═══ Data segment
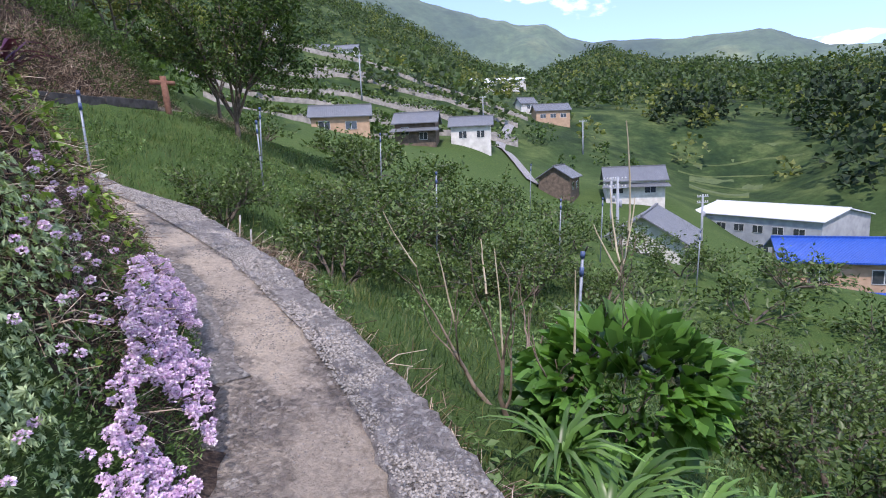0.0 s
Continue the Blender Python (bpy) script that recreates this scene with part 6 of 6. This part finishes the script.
def stripes_mat(name, a, b, scale, metal=0.0, rough=0.5, axis="X"):
    """Tiled or ribbed roofing: ribs down the slope, with stains."""
    m, nt, bsdf, out = material(name)
    tc, w = nt.nodes.new("ShaderNodeTexCoord"), nt.nodes.new("ShaderNodeTexWave")
    w.bands_direction = axis
    w.inputs["Scale"].default_value, w.inputs["Distortion"].default_value = scale, 0.3
    nt.links.new(tc.outputs["Object"], w.inputs["Vector"])
    st = noise_tex(nt, 0.9, 5.0, 0.65)
    col = blend(nt, "MIX", st.outputs[0], a, b)
    col = blend(nt, "MULTIPLY", 0.5, col.outputs[0], ramp(nt, w.outputs["Color"], [(0.0, (0.45, 0.45, 0.45)), (0.6, (1.1, 1.1, 1.1))]).outputs[0])
    nt.links.new(col.outputs[0], bsdf.inputs["Base Color"])
    bsdf.inputs["Roughness"].default_value, bsdf.inputs["Metallic"].default_value = rough, metal
    relief(nt, bsdf, w.outputs["Color"], 0.6, 0.05)
    return m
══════
Print the whole listing above once more, word for word, without its pictures.

0.0 s
Continue the Blender Python (bpy) script that recreates this scene with part 6 of 6. This part finishes the script.
def stripes_mat(name, a, b, scale, metal=0.0, rough=0.5, axis="X"):
    """Tiled or ribbed roofing: ribs down the slope, with stains."""
    m, nt, bsdf, out = material(name)
    tc, w = nt.nodes.new("ShaderNodeTexCoord"), nt.nodes.new("ShaderNodeTexWave")
    w.bands_direction = axis
    w.inputs["Scale"].default_value, w.inputs["Distortion"].default_value = scale, 0.3
    nt.links.new(tc.outputs["Object"], w.inputs["Vector"])
    st = noise_tex(nt, 0.9, 5.0, 0.65)
    col = blend(nt, "MIX", st.outputs[0], a, b)
    col = blend(nt, "MULTIPLY", 0.5, col.outputs[0], ramp(nt, w.outputs["Color"], [(0.0, (0.45, 0.45, 0.45)), (0.6, (1.1, 1.1, 1.1))]).outputs[0])
    nt.links.new(col.outputs[0], bsdf.inputs["Base Color"])
    bsdf.inputs["Roughness"].default_value, bsdf.inputs["Metallic"].default_value = rough, metal
    relief(nt, bsdf, w.outputs["Color"], 0.6, 0.05)
    return m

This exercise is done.